» **Data lines**:

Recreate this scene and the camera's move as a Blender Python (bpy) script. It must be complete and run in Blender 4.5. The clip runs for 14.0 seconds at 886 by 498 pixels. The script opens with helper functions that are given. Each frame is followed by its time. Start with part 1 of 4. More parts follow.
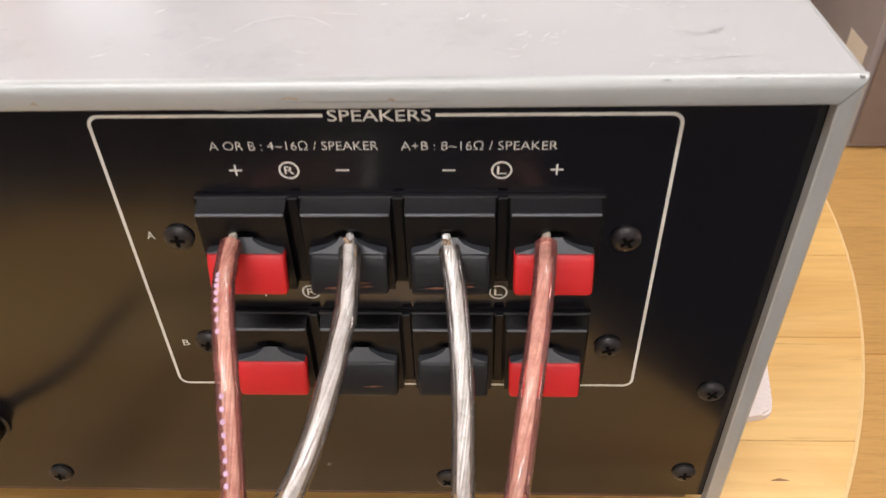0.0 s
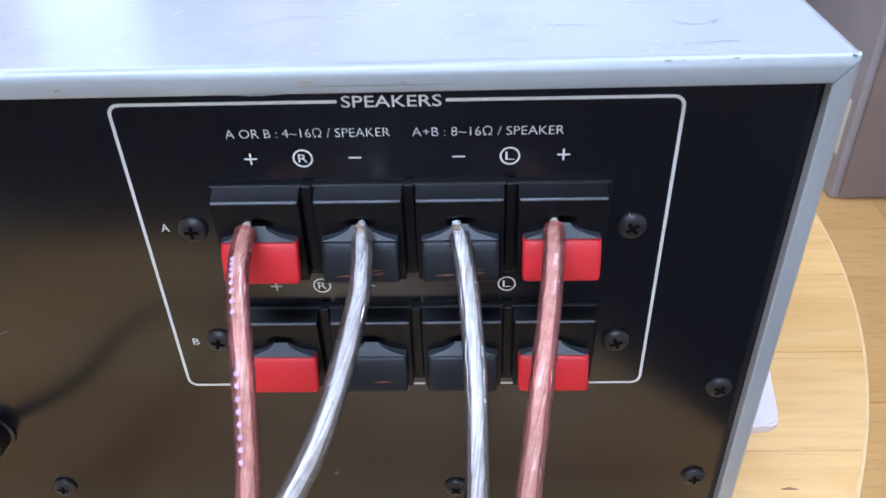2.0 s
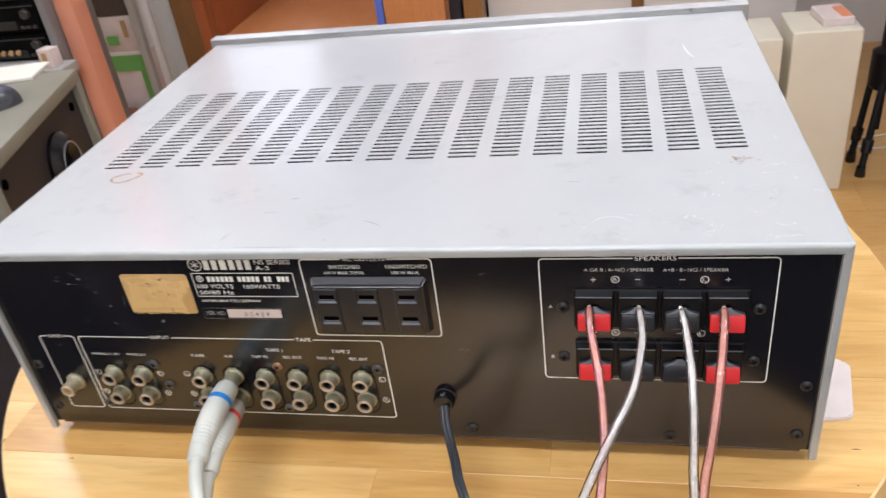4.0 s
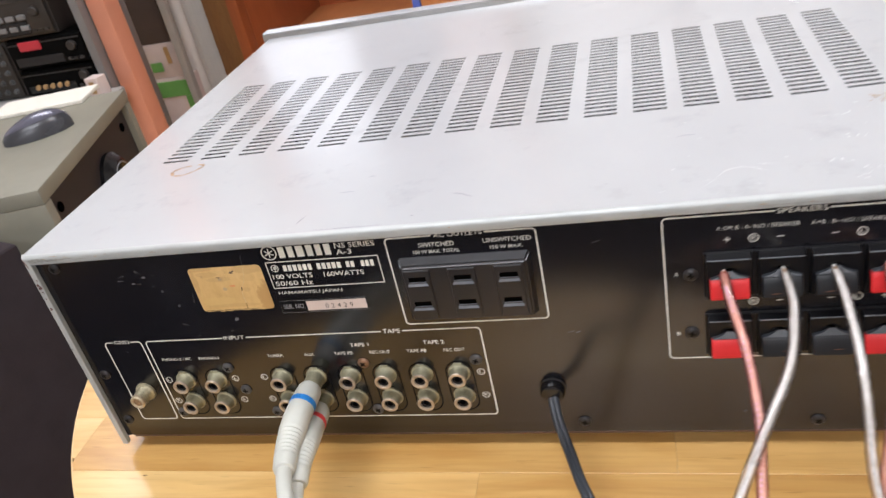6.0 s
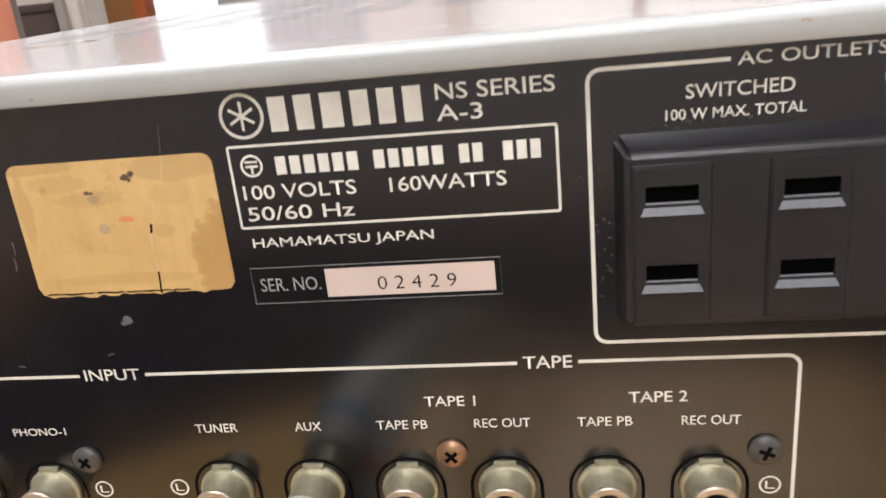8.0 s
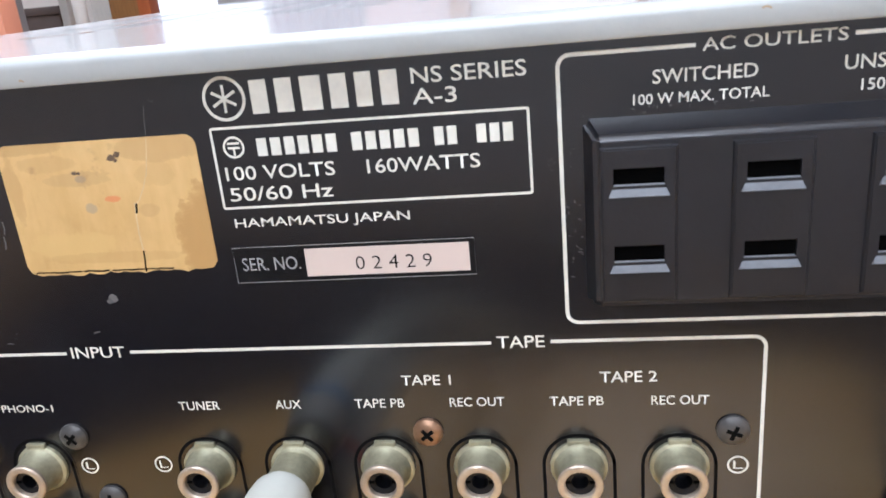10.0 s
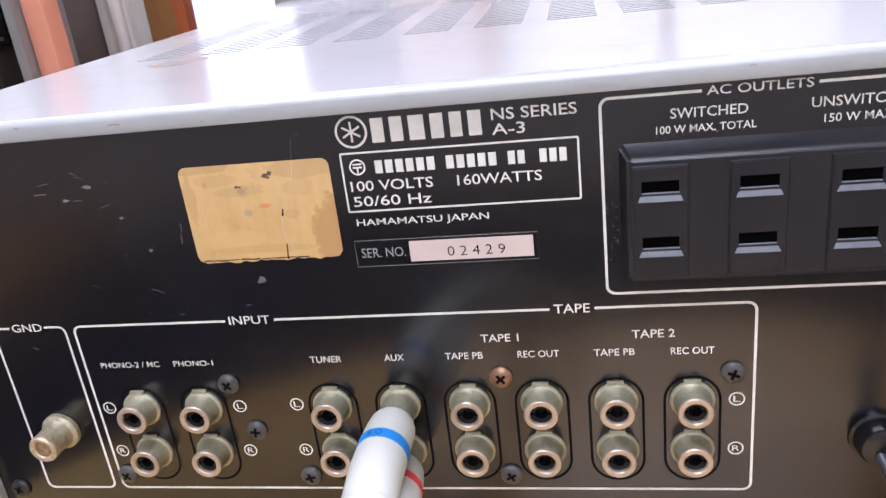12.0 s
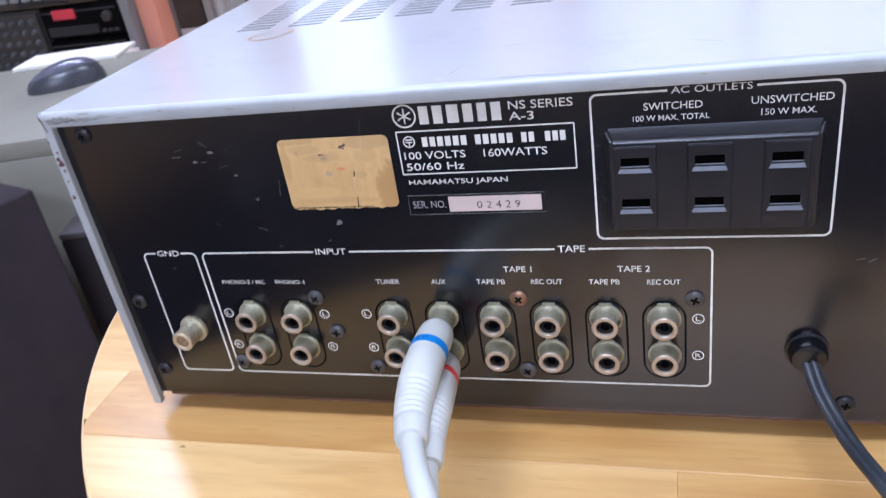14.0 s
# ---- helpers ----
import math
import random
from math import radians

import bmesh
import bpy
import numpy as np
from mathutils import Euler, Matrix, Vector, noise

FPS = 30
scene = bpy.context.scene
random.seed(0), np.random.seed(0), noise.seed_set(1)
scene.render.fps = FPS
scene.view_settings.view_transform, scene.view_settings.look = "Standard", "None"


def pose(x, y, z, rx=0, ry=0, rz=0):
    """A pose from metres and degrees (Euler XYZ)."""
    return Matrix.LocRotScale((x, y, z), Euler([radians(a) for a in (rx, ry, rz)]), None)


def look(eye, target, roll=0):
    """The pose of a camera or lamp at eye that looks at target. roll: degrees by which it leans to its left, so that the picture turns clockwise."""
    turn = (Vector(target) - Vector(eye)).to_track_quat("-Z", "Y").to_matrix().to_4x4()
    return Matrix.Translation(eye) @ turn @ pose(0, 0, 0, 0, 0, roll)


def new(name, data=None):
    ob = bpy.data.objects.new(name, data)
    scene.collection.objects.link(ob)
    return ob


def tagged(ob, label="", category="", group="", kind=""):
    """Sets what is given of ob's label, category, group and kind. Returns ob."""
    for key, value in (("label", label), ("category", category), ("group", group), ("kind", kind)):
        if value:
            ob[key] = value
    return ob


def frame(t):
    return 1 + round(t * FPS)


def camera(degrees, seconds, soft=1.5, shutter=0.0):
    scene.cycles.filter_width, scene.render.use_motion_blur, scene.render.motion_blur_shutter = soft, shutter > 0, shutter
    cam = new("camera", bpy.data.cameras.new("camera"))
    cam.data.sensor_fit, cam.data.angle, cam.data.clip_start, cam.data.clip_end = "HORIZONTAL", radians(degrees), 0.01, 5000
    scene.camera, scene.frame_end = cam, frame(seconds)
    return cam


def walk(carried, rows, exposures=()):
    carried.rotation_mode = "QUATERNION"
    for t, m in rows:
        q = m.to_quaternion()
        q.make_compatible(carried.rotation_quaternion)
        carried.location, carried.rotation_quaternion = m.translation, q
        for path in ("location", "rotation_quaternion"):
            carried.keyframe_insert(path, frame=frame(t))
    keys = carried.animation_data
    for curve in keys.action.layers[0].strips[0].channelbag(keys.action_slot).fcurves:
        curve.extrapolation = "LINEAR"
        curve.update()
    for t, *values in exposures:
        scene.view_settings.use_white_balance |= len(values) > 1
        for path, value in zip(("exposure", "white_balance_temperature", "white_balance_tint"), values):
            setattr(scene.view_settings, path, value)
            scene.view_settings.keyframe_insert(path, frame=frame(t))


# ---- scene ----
# ---- camera and its walk ----
cam = camera(58.3, 14.0, soft=1.3, shutter=0.5)
cam.data.dof.use_dof, cam.data.dof.focus_distance, cam.data.dof.aperture_fstop = True, 0.25, 55.0
# seconds, eye in metres, then yaw, pitch and roll in degrees
ROWS = [
    (0.0, 0.1533, -0.1198, 0.8973, 2.89, -40.22, -1.82),
    (0.5, 0.1489, -0.1236, 0.8877, 1.02, -38.34, -0.93),
    (1.0, 0.1509, -0.1320, 0.8878, 1.60, -37.01, -1.27),
    (1.5, 0.1501, -0.1320, 0.8873, 1.76, -36.09, -1.61),
    (2.0, 0.1502, -0.1310, 0.8879, 2.15, -35.81, -1.92),
    (2.5, 0.1510, -0.1628, 0.9091, 3.76, -36.75, -2.82),
    (2.7, 0.1496, -0.1706, 0.9136, 4.61, -36.55, -3.36),
    (3.0, 0.1283, -0.1818, 0.9243, 6.64, -35.48, -4.97),
    (3.3, 0.0986, -0.2311, 0.9677, 8.66, -33.58, -5.97),
    (3.5, 0.1094, -0.2632, 0.9936, 11.03, -32.96, -6.77),
    (4.0, 0.1170, -0.3038, 1.0266, 13.98, -31.85, -7.99),
    (4.2, 0.1185, -0.3146, 1.0327, 14.82, -31.48, -8.43),
    (6.3, 0.0618, -0.2618, 0.9680, 17.01, -30.08, -13.70),
    (6.5, 0.0289, -0.2146, 0.9346, 15.61, -28.03, -13.34),
    (6.7, 0.0077, -0.1752, 0.9033, 13.88, -25.41, -11.26),
    (7.0, -0.0081, -0.1397, 0.8801, 12.25, -23.14, -9.02),
    (7.5, -0.0295, -0.1262, 0.8579, 10.53, -21.68, -7.33),
    (8.0, -0.0370, -0.1251, 0.8448, 8.77, -19.96, -5.95),
    (8.2, -0.0402, -0.1243, 0.8394, 7.66, -18.22, -5.60),
    (10.3, -0.0312, -0.1326, 0.8426, 9.42, -20.16, -5.57),
    (10.5, -0.0311, -0.1353, 0.8454, 9.72, -20.81, -5.71),
    (11.0, -0.0332, -0.1481, 0.8450, 9.98, -20.72, -6.00),
    (11.5, -0.0337, -0.1635, 0.8544, 10.67, -21.15, -6.57),
    (12.0, -0.0357, -0.1732, 0.8642, 11.01, -21.76, -7.05),
    (12.5, -0.0340, -0.1774, 0.8623, 12.09, -22.57, -7.71),
    (13.0, -0.0344, -0.1834, 0.8734, 13.11, -23.87, -8.33),
    (13.5, -0.0220, -0.2146, 0.8914, 14.81, -25.27, -9.20),
    (14.0, -0.0101, -0.2197, 0.9020, 18.13, -28.37, -9.55),
]


def aimed(x, y, z, yaw, pitch, roll):
    a, b = radians(yaw), radians(pitch)
    way = Vector((-math.sin(a) * math.cos(b), math.cos(a) * math.cos(b), math.sin(b)))
    eye = Vector((x, y, z))
    return look(eye, eye + way, roll)


# seconds, stops, kelvin, tint
LIGHT = [
    (0.0, -0.31, 6250, 16), (0.5, -0.13, 6400, 16), (1.0, -0.11, 5150, 11), (1.5, -0.08, 4700, 12), (2.5, -0.22, 4350, 17), (3.0, -0.2, 3950, 28),
    (3.5, -0.2, 4800, 14), (4.0, -0.2, 5700, 13), (6.3, -0.16, 5850, 13), (7.0, -0.07, 6000, 13), (8.0, 0.1, 6000, 14),
    (10.5, 0.29, 5100, 12), (11.0, 0.29, 5050, 12), (12.0, 0.17, 5300, 21), (13.0, 0.07, 5350, 22), (13.5, 0.06, 4550, 17), (14.0, -0.06, 4800, 20),
]
walk(cam, [(t, aimed(*p)) for t, *p in ROWS], LIGHT)

# ---- world and light ----
world = bpy.data.worlds.new("world")
scene.world = world
world.use_nodes = True
wn = world.node_tree
wn.nodes["Background"].inputs[0].default_value = (0.75, 0.85, 1.0, 1)
wn.nodes["Background"].inputs[1].default_value = 0.6
TABLE = 0.70          # height of the table top


def lamp(name, loc, target, sx, sy, watts, color):
    data = bpy.data.lights.new(name, "AREA")
    data.shape, data.size, data.size_y, data.energy, data.color = "RECTANGLE", sx, sy, watts, color
    ob = new(name, data)
    ob.matrix_world = look(loc, target)
    return ob


# ceiling tubes; daylight comes in at the window
lamp("ceiling_lamp_light", (-0.35, -0.5, 2.325), (-0.35, -0.5, 0), 1.2, 0.3, 25, (1.0, 0.96, 0.9))
lamp("ceiling_lamp_light", (0.1, -2.1, 2.325), (0.1, -2.1, 0), 1.2, 0.3, 36, (1.0, 0.96, 0.9))
lamp("ceiling_lamp_light", (0.9, 0.5, 2.325), (0.9, 0.5, 0), 1.2, 0.3, 20, (1.0, 0.96, 0.9))
lamp("ceiling_lamp_light", (-1.15, 1.35, 2.325), (-1.15, 1.35, 0), 1.2, 0.3, 22, (1.0, 0.96, 0.9))


# ---- materials ----
def nodes(name):
    m = bpy.data.materials.new(name)
    m.use_nodes = True
    t = m.node_tree
    return m, t, t.nodes["Principled BSDF"]


def link(t, a, b):
    t.links.new(a, b)


def noise_tex(t, scale, detail=4.0, rough=0.55, stretch=None, seed=0.0):
    c = t.nodes.new("ShaderNodeTexCoord")
    mp = t.nodes.new("ShaderNodeMapping")
    mp.inputs["Location"].default_value = (seed, seed * 0.7, seed * 1.3)
    if stretch:
        mp.inputs["Scale"].default_value = stretch
    n = t.nodes.new("ShaderNodeTexNoise")
    n.inputs["Scale"].default_value, n.inputs["Detail"].default_value, n.inputs["Roughness"].default_value = scale, detail, rough
    link(t, c.outputs["Object"], mp.inputs["Vector"])
    link(t, mp.outputs[0], n.inputs["Vector"])
    return n.outputs[0]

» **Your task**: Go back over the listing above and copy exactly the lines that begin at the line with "scene.render.fps = FPS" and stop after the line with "return Matrix.Translation(eye) @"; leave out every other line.

» **Complete answer**:
scene.render.fps = FPS
scene.view_settings.view_transform, scene.view_settings.look = "Standard", "None"


def pose(x, y, z, rx=0, ry=0, rz=0):
    """A pose from metres and degrees (Euler XYZ)."""
    return Matrix.LocRotScale((x, y, z), Euler([radians(a) for a in (rx, ry, rz)]), None)


def look(eye, target, roll=0):
    """The pose of a camera or lamp at eye that looks at target. roll: degrees by which it leans to its left, so that the picture turns clockwise."""
    turn = (Vector(target) - Vector(eye)).to_track_quat("-Z", "Y").to_matrix().to_4x4()
    return Matrix.Translation(eye) @ turn @ pose(0, 0, 0, 0, 0, roll)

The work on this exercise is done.